What independent databases track shootings by ICE and CBP agents and how do their methodologies differ?
Executive summary
Three independent projects and one congressional dashboard currently form the most visible public tracking of shootings and use-of-force by ICE and Customs and Border Protection (CBP): The Trace’s incident tracker, volunteer-led aggregations cited by outlets like The Marshall Project and Get the Facts Data Team that rely on The Trace, the crowd-sourced/verification project “ICE List” that catalogs personnel rather than incidents, and the House Oversight Committee’s Immigration Enforcement Dashboard that records alleged misconduct after the fact; each uses different sources, scope rules and publication goals, producing complementary but non‑identical tallies and known undercounts [1] [2] [3] [4] [5].
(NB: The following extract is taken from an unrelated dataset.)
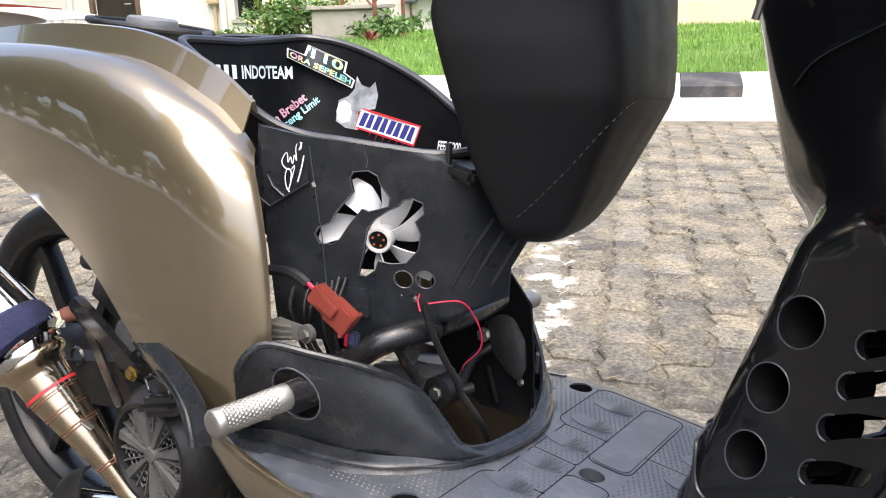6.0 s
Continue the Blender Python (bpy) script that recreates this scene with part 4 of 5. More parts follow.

1. The Trace — a nonprofit gun‑violence tracker built from public reporting and tips
The Trace has explicitly positioned itself to track “gun incidents connected to” federal immigration enforcement and asks readers to submit tips, compiling incidents from news reports, public records and tip submissions; news coverage and nonprofit analyses cite The Trace as the primary source for counts of shootings involving ICE or CBP agents [1] [3]. The Trace’s methodology, as reported, privileges documented incidents in public media and corroborated tips rather than internal agency logs, which gives it public transparency but also means it will miss incidents that go unreported or unrecognized in mainstream outlets [1] [2].
2. Get the Facts Data Team / newsroom analyses — derivative aggregations that add coding and interpretation
Local and regional newsrooms and data teams — exemplified by the Get the Facts Data Team cited by WCVB — have used The Trace’s raw incident list as a starting dataset and applied their own coding (counts of shootings, shootings that resulted in death, non‑lethal force) to produce narrative analyses; those outputs are valuable for summarizing trends but inherit The Trace’s source limitations and add editorial choices about categorization [2]. Because these teams re‑code incidents (for example, distinguishing shootings that resulted in death vs. injury), their totals can differ from The Trace depending on how incidents are classified and what corroboration threshold is required [2].
3. ICE List — a personnel catalog with activist aims, not an incidents database
ICE List is a volunteer‑led project that has published names and profiles drawn from a leak of ICE and Border Patrol personnel; it is hosted outside the U.S. and aims to expose employees identified in the leak rather than systematically log use‑of‑force incidents, so it can be used to cross‑reference who was on duty but does not itself document shootings the way The Trace does [4] [6]. The project’s explicit agenda — reform and moral opposition to ICE/CBP — and use of leaked data shapes both its scope and critics’ concerns about doxxing and safety, which differentiates it ethically and operationally from neutral incident trackers [4].
4. House Oversight Committee’s Immigration Enforcement Dashboard — a post‑hoc official‑facing misconduct registry
The Democratic House Oversight Committee’s Immigration Enforcement Dashboard records reported possible misconduct after it occurs and invites public submissions; it is not a live tracking tool of officer movements and emphasizes documenting misconduct complaints rather than producing a contemporaneous incident feed, which makes it useful for oversight but less useful for immediate incident counts [5]. Because it is a congressional Democratic initiative, the Dashboard carries an implicit political purpose — oversight and accountability — and therefore frames incidents within a misconduct‑investigation lens rather than neutral statistical surveillance [5].
5. How the methodologies differ — sources, verification, scope and implicit agendas
In short, The Trace relies on public reporting and tip submissions and is transparent about crowdsourced leads [1], newsroom teams re‑analyze and recode those incidents to produce different metrics [2], ICE List focuses on personnel from a leak and advances a reformist agenda rather than incident documentation [4] [6], and the Oversight Dashboard compiles post‑hoc misconduct reports within a congressional oversight framework [5]. Independent trackers uniformly acknowledge undercounts — The Trace and newsroom analyses note that not all shootings are publicly reported — while official CBP/ICE public statistics do not systematically catalogue officer shootings for public reconciliation, creating persistent gaps between datasets [2] [7].
6. What reporting can and cannot resolve right now
Public sources make clear which projects exist and how they collect material, but none of the supplied reporting provides a single reconciled methodology document that lets one definitively harmonize totals across trackers; available coverage stresses complementary roles — public incident collection, investigative recoding, personnel exposure and congressional complaint logging — and warns readers to expect undercounts and political framing in some datasets [1] [2] [4] [5].